## Start INPUT DATA

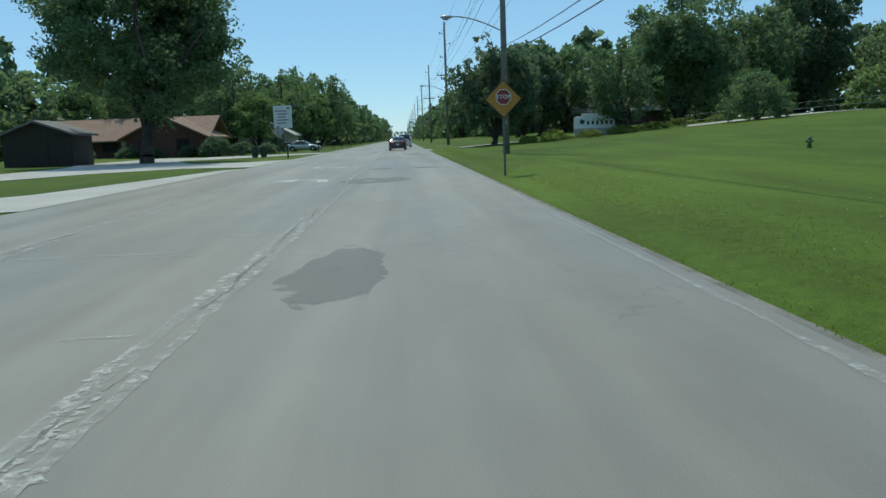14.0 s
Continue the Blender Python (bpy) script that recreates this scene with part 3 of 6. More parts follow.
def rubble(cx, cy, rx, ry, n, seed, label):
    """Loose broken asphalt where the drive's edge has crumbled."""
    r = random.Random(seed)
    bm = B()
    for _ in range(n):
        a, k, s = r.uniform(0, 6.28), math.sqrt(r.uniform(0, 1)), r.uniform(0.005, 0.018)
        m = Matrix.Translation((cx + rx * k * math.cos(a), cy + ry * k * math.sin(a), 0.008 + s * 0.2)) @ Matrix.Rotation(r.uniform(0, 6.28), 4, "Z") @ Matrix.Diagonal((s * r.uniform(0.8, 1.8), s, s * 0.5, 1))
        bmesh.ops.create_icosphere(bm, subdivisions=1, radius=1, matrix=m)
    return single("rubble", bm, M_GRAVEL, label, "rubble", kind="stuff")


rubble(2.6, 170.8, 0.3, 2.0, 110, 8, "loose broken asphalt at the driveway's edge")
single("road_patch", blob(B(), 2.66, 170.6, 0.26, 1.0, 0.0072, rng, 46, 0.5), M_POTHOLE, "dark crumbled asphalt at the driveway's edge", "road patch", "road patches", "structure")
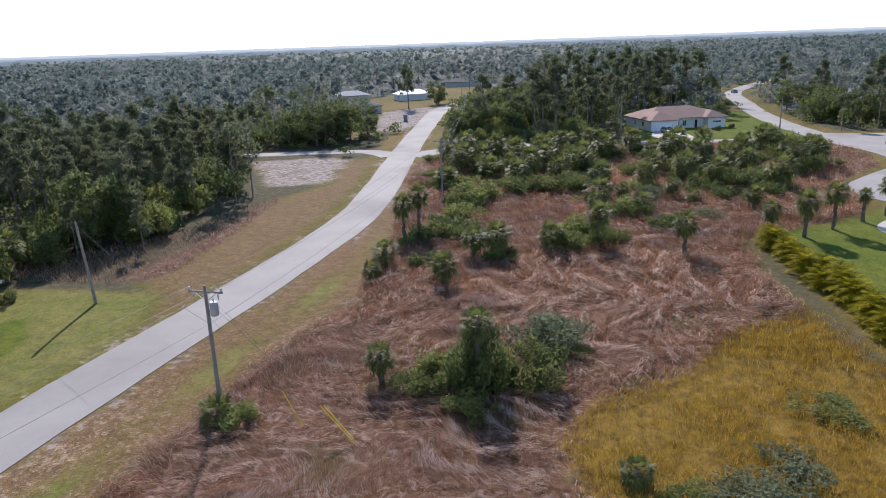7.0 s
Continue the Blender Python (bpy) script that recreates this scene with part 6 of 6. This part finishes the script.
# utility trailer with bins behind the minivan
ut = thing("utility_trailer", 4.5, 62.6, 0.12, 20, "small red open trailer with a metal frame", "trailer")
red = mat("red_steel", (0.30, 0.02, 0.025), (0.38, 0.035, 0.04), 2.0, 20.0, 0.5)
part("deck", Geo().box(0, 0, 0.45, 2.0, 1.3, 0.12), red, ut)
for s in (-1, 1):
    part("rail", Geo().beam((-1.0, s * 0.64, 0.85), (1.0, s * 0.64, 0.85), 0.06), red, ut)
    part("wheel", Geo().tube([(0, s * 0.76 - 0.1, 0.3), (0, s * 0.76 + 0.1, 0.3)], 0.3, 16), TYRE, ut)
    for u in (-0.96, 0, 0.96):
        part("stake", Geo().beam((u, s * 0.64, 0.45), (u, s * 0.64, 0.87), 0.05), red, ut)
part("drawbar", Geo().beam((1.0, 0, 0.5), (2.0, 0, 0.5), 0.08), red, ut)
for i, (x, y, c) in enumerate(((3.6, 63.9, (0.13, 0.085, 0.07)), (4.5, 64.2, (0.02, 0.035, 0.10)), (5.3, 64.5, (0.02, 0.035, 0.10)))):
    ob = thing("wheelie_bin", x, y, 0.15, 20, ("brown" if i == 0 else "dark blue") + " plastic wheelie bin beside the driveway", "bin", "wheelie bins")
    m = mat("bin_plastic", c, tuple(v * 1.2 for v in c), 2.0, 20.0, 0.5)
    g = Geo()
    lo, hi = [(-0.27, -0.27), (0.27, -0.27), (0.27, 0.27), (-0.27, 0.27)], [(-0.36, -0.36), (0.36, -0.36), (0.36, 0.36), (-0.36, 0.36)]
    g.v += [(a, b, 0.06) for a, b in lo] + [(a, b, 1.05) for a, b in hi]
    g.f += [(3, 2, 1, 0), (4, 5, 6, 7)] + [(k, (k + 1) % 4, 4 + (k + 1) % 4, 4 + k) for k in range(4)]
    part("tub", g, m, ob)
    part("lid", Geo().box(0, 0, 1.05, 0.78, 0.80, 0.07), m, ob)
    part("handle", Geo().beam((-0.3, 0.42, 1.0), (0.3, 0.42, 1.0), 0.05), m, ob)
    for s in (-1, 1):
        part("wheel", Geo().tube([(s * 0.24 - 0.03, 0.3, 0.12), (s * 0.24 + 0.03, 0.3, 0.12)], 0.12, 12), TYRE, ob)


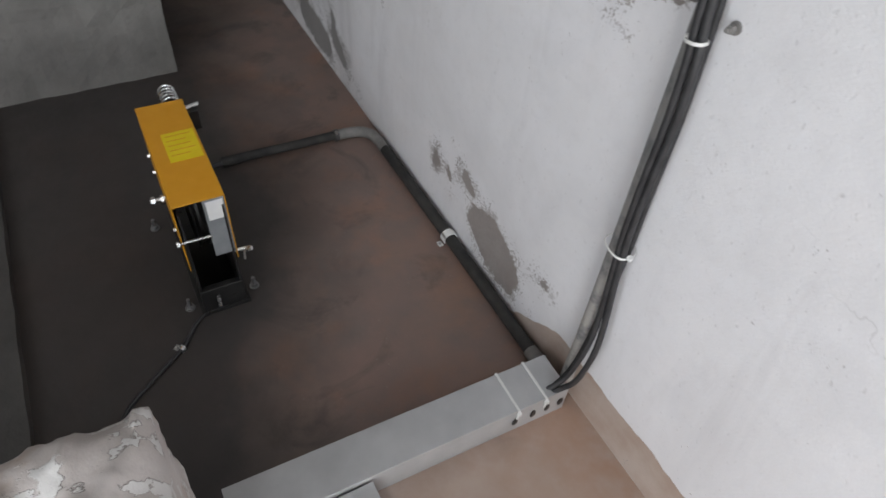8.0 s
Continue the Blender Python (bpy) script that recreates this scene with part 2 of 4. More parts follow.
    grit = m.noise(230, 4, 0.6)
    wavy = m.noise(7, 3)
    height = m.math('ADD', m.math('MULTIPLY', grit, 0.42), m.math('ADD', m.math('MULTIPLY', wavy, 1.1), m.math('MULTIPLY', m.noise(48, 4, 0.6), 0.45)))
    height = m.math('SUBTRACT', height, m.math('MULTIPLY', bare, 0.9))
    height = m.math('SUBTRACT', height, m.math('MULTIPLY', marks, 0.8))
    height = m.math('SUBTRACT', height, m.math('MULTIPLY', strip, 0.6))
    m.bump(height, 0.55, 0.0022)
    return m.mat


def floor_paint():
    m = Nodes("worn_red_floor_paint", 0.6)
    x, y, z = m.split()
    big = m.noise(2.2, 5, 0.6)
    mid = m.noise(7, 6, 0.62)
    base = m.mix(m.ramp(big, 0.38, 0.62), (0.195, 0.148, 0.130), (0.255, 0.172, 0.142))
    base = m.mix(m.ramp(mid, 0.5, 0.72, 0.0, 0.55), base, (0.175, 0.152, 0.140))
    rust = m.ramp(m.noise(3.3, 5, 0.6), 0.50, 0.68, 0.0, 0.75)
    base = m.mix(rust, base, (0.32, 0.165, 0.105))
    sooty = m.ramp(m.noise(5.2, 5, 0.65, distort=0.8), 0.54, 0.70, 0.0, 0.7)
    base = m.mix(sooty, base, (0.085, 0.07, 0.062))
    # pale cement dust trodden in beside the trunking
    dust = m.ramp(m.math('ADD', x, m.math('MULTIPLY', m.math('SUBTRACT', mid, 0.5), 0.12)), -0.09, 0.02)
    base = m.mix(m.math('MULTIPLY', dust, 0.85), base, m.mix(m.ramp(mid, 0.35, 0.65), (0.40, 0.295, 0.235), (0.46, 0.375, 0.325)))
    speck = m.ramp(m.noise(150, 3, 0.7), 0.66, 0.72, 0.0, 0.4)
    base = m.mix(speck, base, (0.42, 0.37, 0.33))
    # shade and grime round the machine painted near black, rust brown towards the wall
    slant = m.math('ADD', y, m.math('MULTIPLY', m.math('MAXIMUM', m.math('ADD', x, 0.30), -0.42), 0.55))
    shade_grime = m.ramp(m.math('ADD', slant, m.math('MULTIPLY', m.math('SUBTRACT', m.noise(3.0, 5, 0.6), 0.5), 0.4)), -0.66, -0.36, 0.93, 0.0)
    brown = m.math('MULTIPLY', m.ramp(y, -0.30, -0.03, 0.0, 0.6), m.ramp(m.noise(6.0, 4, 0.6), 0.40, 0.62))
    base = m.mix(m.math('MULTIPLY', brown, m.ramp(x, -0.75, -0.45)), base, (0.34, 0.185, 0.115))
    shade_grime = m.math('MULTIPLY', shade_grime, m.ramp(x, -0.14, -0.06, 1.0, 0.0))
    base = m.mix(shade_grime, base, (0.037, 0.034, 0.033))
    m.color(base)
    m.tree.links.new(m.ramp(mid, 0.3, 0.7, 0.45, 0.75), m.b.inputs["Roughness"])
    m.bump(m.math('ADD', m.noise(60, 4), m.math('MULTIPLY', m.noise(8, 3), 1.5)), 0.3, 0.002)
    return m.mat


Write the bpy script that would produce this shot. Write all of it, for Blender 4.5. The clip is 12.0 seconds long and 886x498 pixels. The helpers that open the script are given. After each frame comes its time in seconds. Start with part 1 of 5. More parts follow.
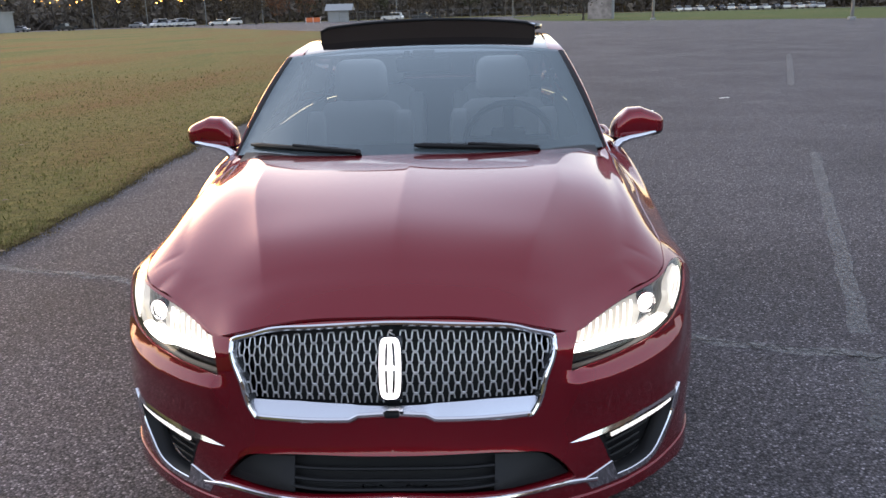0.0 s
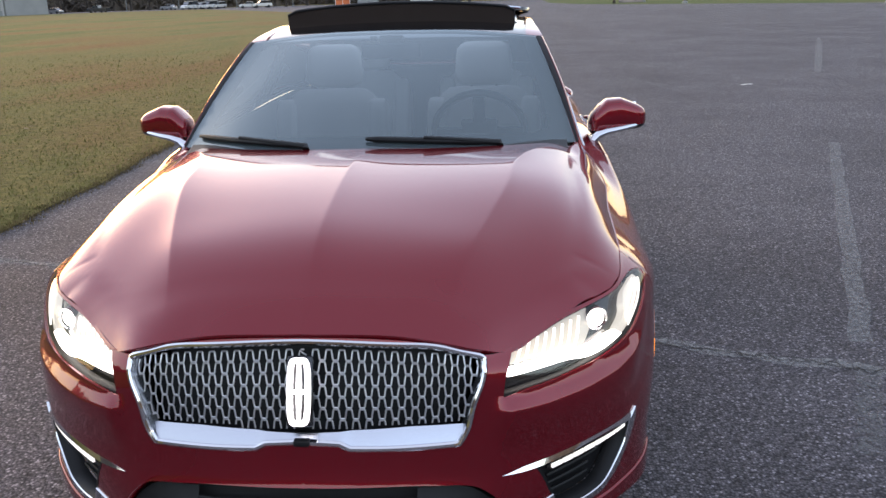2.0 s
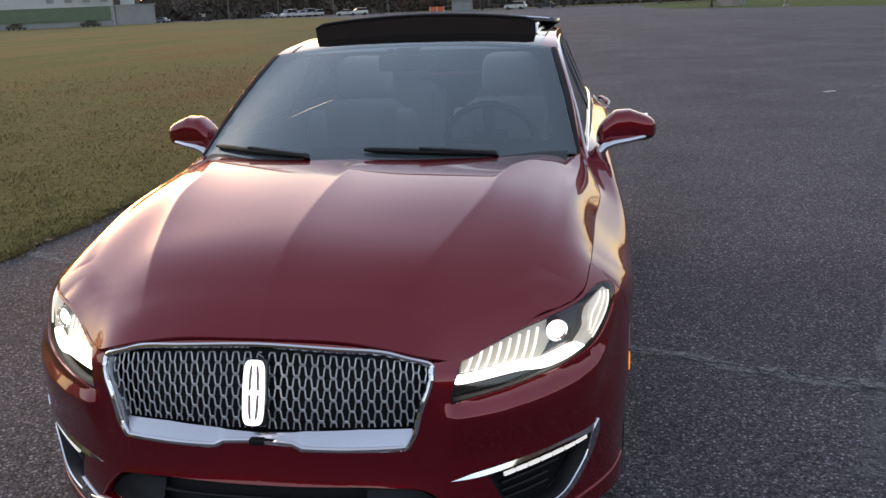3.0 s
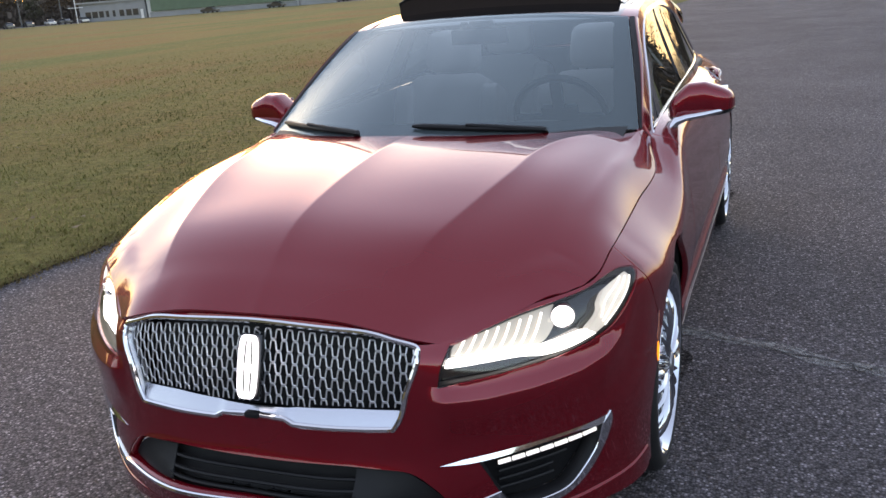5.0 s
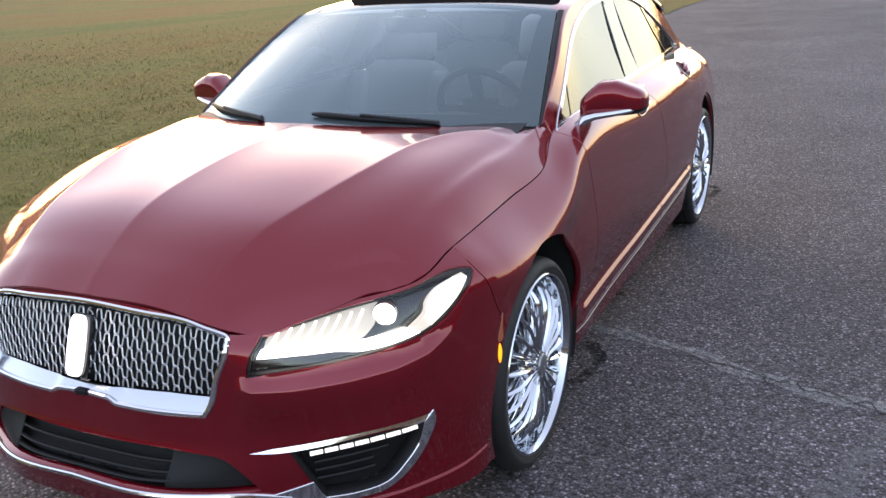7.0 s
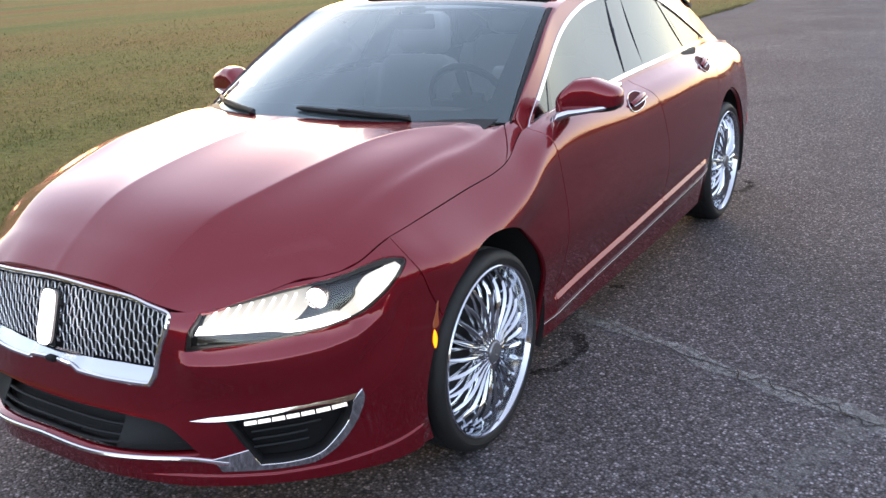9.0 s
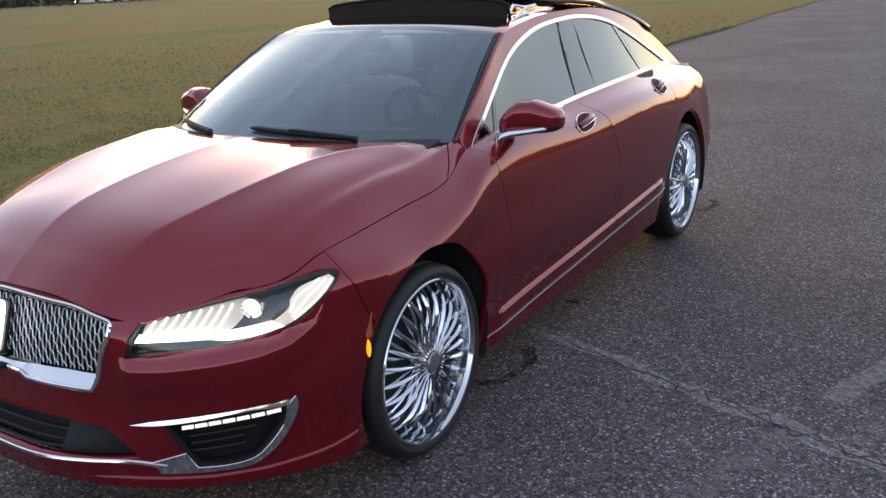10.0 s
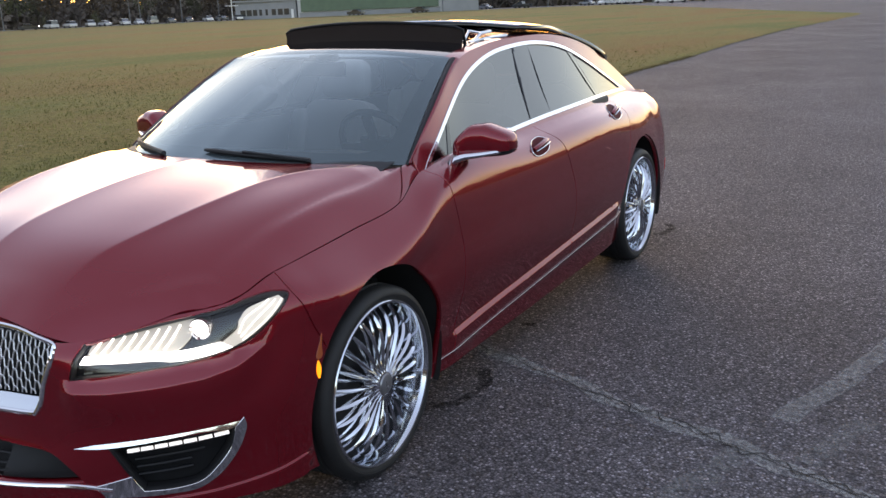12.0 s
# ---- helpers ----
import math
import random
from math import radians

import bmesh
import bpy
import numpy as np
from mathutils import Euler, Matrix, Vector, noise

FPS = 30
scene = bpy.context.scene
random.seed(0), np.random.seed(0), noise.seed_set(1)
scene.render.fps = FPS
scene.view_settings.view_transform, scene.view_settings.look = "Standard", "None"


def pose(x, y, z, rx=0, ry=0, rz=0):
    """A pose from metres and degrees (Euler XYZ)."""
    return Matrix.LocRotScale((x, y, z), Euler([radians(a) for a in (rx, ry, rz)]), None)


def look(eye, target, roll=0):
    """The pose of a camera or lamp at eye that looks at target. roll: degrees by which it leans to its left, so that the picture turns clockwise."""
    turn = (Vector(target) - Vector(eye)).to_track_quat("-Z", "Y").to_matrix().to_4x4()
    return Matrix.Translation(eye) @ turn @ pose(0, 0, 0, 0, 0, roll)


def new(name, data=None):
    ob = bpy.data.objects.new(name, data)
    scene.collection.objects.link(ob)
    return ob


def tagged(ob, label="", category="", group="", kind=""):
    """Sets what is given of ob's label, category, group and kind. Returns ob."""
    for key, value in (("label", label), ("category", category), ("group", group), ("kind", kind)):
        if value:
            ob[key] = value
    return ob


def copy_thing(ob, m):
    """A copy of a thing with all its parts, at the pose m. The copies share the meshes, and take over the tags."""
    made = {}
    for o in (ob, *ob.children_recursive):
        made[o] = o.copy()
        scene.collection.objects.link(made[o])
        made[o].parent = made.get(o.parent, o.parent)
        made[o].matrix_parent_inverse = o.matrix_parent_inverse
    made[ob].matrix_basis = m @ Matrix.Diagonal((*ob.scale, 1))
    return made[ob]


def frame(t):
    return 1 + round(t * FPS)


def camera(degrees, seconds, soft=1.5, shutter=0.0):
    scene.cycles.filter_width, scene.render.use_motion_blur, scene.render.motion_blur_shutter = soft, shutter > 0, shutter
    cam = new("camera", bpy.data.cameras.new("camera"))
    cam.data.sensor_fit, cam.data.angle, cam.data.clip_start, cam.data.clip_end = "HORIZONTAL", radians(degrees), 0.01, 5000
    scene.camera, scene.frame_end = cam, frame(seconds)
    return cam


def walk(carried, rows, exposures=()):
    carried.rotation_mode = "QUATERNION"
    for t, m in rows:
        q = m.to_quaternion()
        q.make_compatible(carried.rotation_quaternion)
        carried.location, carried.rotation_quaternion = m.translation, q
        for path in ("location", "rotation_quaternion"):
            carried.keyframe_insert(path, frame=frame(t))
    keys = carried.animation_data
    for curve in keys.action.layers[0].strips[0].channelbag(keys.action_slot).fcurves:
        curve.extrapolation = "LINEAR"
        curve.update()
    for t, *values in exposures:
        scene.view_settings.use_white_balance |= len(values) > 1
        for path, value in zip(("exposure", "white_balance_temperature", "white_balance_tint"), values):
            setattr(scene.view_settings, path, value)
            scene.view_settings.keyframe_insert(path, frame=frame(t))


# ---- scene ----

## End INPUT DATA

▶ **AIM**
Keep the pictures out, and extract only the lines that begin at the one containing "Write the bpy" and end at the one containing "return Matrix.LocRotScale((x, y, z), Euler([radians(a)", inclusive.

▶ **FINISHED TASK**
Write the bpy script that would produce this shot. Write all of it, for Blender 4.5. The clip is 12.0 seconds long and 886x498 pixels. The helpers that open the script are given. After each frame comes its time in seconds. Start with part 1 of 5. More parts follow.
0.0 s
2.0 s
3.0 s
5.0 s
7.0 s
9.0 s
10.0 s
12.0 s
# ---- helpers ----
import math
import random
from math import radians

import bmesh
import bpy
import numpy as np
from mathutils import Euler, Matrix, Vector, noise

FPS = 30
scene = bpy.context.scene
random.seed(0), np.random.seed(0), noise.seed_set(1)
scene.render.fps = FPS
scene.view_settings.view_transform, scene.view_settings.look = "Standard", "None"


def pose(x, y, z, rx=0, ry=0, rz=0):
    """A pose from metres and degrees (Euler XYZ)."""
    return Matrix.LocRotScale((x, y, z), Euler([radians(a) for a in (rx, ry, rz)]), None)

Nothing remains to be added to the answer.